▸ GIVEN MATERIAL:
-- Start --

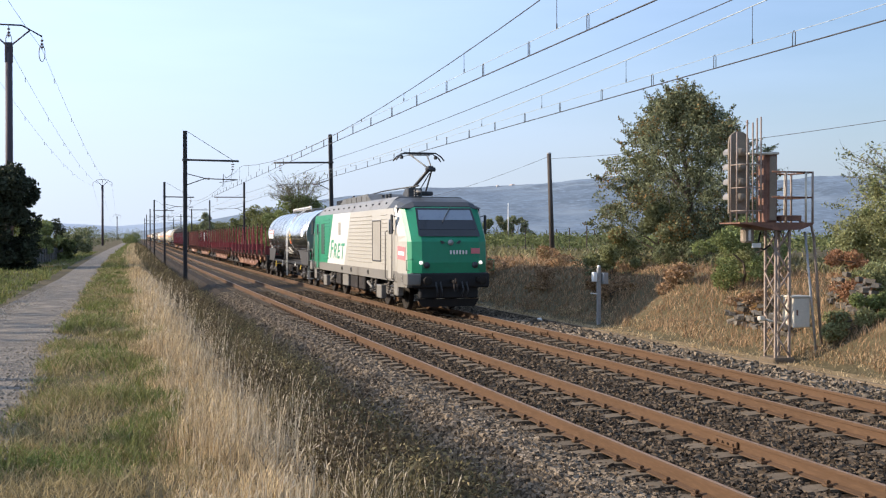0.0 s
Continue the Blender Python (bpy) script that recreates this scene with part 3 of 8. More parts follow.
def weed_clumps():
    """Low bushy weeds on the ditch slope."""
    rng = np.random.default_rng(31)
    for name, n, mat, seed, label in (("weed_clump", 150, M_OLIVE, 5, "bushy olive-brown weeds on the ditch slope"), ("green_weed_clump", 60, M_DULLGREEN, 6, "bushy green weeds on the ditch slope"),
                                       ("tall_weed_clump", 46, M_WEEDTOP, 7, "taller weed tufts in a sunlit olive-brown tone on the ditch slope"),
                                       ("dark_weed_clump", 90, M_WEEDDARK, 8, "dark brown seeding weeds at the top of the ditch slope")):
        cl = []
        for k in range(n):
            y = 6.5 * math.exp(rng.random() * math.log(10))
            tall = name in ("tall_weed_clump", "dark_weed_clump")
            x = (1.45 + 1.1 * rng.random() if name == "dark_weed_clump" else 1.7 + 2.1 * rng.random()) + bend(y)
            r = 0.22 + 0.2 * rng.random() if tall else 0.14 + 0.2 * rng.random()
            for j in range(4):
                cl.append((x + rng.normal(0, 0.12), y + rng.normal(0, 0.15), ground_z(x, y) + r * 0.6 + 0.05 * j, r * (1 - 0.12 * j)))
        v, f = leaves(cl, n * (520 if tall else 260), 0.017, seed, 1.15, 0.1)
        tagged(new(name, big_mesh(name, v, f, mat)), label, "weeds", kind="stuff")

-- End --

Restate the listing above word for word, and skip the pictures.

▸ ANSWER TO THIS TASK:
0.0 s
Continue the Blender Python (bpy) script that recreates this scene with part 3 of 8. More parts follow.
def weed_clumps():
    """Low bushy weeds on the ditch slope."""
    rng = np.random.default_rng(31)
    for name, n, mat, seed, label in (("weed_clump", 150, M_OLIVE, 5, "bushy olive-brown weeds on the ditch slope"), ("green_weed_clump", 60, M_DULLGREEN, 6, "bushy green weeds on the ditch slope"),
                                       ("tall_weed_clump", 46, M_WEEDTOP, 7, "taller weed tufts in a sunlit olive-brown tone on the ditch slope"),
                                       ("dark_weed_clump", 90, M_WEEDDARK, 8, "dark brown seeding weeds at the top of the ditch slope")):
        cl = []
        for k in range(n):
            y = 6.5 * math.exp(rng.random() * math.log(10))
            tall = name in ("tall_weed_clump", "dark_weed_clump")
            x = (1.45 + 1.1 * rng.random() if name == "dark_weed_clump" else 1.7 + 2.1 * rng.random()) + bend(y)
            r = 0.22 + 0.2 * rng.random() if tall else 0.14 + 0.2 * rng.random()
            for j in range(4):
                cl.append((x + rng.normal(0, 0.12), y + rng.normal(0, 0.15), ground_z(x, y) + r * 0.6 + 0.05 * j, r * (1 - 0.12 * j)))
        v, f = leaves(cl, n * (520 if tall else 260), 0.017, seed, 1.15, 0.1)
        tagged(new(name, big_mesh(name, v, f, mat)), label, "weeds", kind="stuff")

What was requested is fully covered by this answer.